Putting it all together: a concise recap

Subgame Perfect Nash Equilibrium represents a rigorous standard for rational play in dynamic strategic settings. By demanding that each player’s strategy be a best response within every subgame, SPNE excludes outcomes that rely on implausible, off-path threats. The tool of backward induction makes SPNE ideally suited for finite extensive-form games, and the concept extends to more intricate situations through related refinements. In practice, recognising SPNE helps economists, strategists, and policymakers predict behaviour with greater confidence and design mechanisms that align incentives with credible and stable outcomes.

Further reading and practical exploration

For readers who want to dive deeper into Subgame Perfect Nash Equilibrium, consider exploring classic texts on game theory that use a constructive approach to backward induction, and case studies that apply SPNE to real-world bargaining, auctions, and regulatory environments.
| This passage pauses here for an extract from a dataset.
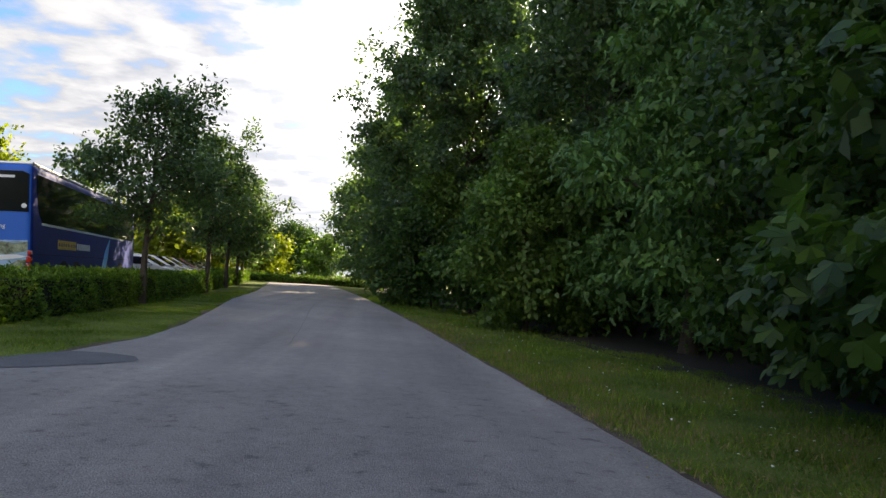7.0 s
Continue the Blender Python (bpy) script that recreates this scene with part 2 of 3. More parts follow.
road_right = bend([(-60, 11.6), (-25, 9.3), (-18, 8.85), (-10, 8.35), (-3, 7.85), (3, 7.42), (8, 7.06), (15, 6.45), (24, 5.6), (36, 4.2), (48, 2.6), (60, 0.5)])
road_left = bend([(-5.2, 1.25), (-2.6, 2.0), (0, 2.5), (2, 2.75), (4.5, 2.6), (8.5, 2.12), (15, 1.25), (24, 0.5), (36, -1.0), (48, -2.6), (60, -5)])
hedge_front = bend([(0, 0.0), (3.5, 0.42), (7, 0.25), (11, -0.02), (15, -0.4), (24, -1.4), (36, -2.9), (50, -4.6)])


def lie(x, y=0.0):
    """The ground's height: level under the road, falling towards the coach park, nearly level again under the cars."""
    s = max(0.0, 0.3 - x)
    rise = 0.056 * min(s, 8.5) * min(max((y - 19.0) / 4.0, 0.0), 1.0) * min(max(1 - (s - 8.5) / 7.8, 0.0), 1.0)
    return rise - 0.075 * min(s, 8.5) - 0.03 * min(max(0.0, s - 8.5), 30.0)


def mesh_object(name, verts, faces, mat, parent=None, smooth=False):
    me = bpy.data.meshes.new(name)
    me.from_pydata([tuple(v) for v in verts], [], faces)
    for m in (mat if isinstance(mat, (list, tuple)) else [mat]):
        me.materials.append(m)
    if smooth:
        me.shade_smooth()
    me.update()
    ob = new(name, me)
    if parent:
        ob.parent = parent
    return ob


def part(name, bm, mat, parent=None, label="", smooth=False):
    me = bpy.data.meshes.new(name)
    bmesh.ops.recalc_face_normals(bm, faces=bm.faces)
    bm.to_mesh(me)
    bm.free()
    for m in (mat if isinstance(mat, (list, tuple)) else [mat]):
        me.materials.append(m)
    if smooth:
        me.shade_smooth()
    ob = new(name, me)
    if parent:
        ob.parent = parent
    if label:
        tagged(ob, label)
    return ob


def thing(name, m, label, category, group="", kind=""):
    ob = new(name)
    ob.empty_display_size = 0.2
    ob.matrix_world = m
    return tagged(ob, label, category, group, kind)


def ground_sheet():
    xs = [-600, -300, -150, -80, -50, -40, -34, -28, -22, -16, -12, -8.2, -5, -2, 0.3, 2, 4, 6, 8, 10, 13, 17, 22, 30, 45, 80, 150, 300, 600]
    ys = [-600, -300, -150, -80, -50, -30, -20, -10, 0, 10, 19, 20, 21, 22, 23, 30, 40, 50, 65, 90, 150, 300, 600]
    verts = [(x, y, lie(x, y)) for y in ys for x in xs]
    n = len(xs)
    faces = [(j * n + i, j * n + i + 1, (j + 1) * n + i + 1, (j + 1) * n + i) for j in range(len(ys) - 1) for i in range(n - 1)]
    return tagged(mesh_object("ground", verts, faces, M_GROUND), "rough green turf on nearly level ground", "ground", kind="structure")


def strip(name, ys, left, right, lift, mat, label, ragged=0.0, seed=1):
    """A sheet laid on the ground between two edges."""
    rng = random.Random(seed)
    verts, faces, stops = [], [], [0.0, 0.02, 0.1, 0.25, 0.5, 0.75, 0.9, 0.98, 1.0]
    for y in ys:
        a, b = left(y) + rng.uniform(-ragged, ragged), right(y) + rng.uniform(-ragged, ragged)
        cuts = [a + (b - a) * s for s in stops]
        if a < 0.3 < b:
            k = min(range(1, 8), key=lambda i: abs(cuts[i] - 0.3))
            cuts[k] = 0.3
        if a < -8.2 < b:
            k = min(range(1, 8), key=lambda i: abs(cuts[i] + 8.2))
            cuts[k] = -8.2
        cuts.sort()
        for x in cuts:
            verts.append((x, y, lie(x, y) + lift))
    n = len(stops)
    for j in range(len(ys) - 1):
        for i in range(n - 1):
            faces.append((j * n + i, j * n + i + 1, (j + 1) * n + i + 1, (j + 1) * n + i))
    return tagged(mesh_object(name, verts, faces, mat), label, name.split("_")[0], kind="structure")


ground_sheet()
fine = list(np.arange(-5.15, 51.5, 0.3))
strip("road", [-60, -40, -25] + list(np.arange(-20, -5.3, 0.4)) + [-5.2] + fine,
      lambda y: -60 if y < -5.17 else road_left(y), road_right, 0.02, M_ROAD, "worn grey asphalt road with soft ragged edges", 0.015)
strip("coach_park", [-5.15 + 0.4 * k for k in range(125)],
      lambda y: -7.0 - (y + 3.9) * 0.30,
      lambda y: min(1.2 - (y + 5.1) * 0.40, -0.9) if y > 0.2 else 1.2 - (y + 5.15) * 0.40,
      0.012, M_PARK, "dusty worn tarmac of the coach park", 0.05)
strip("dirt_edge", list(np.arange(-20, 50, 0.25)), lambda y: road_right(y) - 0.05, lambda y: road_right(y) + 0.16 + 0.12 * math.sin(y * 2.1), 0.012, M_DIRT,
      "bare brown earth along the road's edge", 0.07, 3)
strip("dirt_edge", list(np.arange(-5, 50, 0.25)), lambda y: road_left(y) - 0.1 - 0.08 * math.sin(y * 1.7), lambda y: road_left(y) + 0.05, 0.012, M_DIRT, "bare earth along the mown verge", 0.04, 4)
strip("dirt_edge", [-5.6 + 0.2 * k for k in range(12)], lambda y: -45, lambda y: 1.2 - (y + 5.6) * 1.1, 0.026, M_PARK, "sandy worn ground across the mouth of the coach park", 0.12, 6)
strip("woodland_floor", list(np.arange(-40, 60, 1.0)), lambda y: road_right(y) + 2.9, lambda y: 60, 0.01, M_SOIL_SHADED,
      "bare soil under the trees, darkened for their shade", 0.25, 5)


# ---- leaves ----
def unit(v):
    return v / np.maximum(np.linalg.norm(v, axis=1, keepdims=True), 1e-6)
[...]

While this article provides a thorough overview, the beauty of the concept often reveals itself most clearly when you work through your own game trees and trace the logic of optimal decisions at every juncture.

Final reflections: why the Subgame Perfect Nash Equilibrium remains essential

In a world where decisions unfold in sequence and the future is never fully known, a robust guide to rational action must account for every possible turn. Subgame Perfect Nash Equilibrium offers such a guide by ensuring that strategies are credible, consistent, and optimal at every stage of the game. Whether you are studying theory, designing a mechanism, or modelling strategic interaction in a complex setting, SPNE provides a powerful lens through which to understand and anticipate strategic behaviour.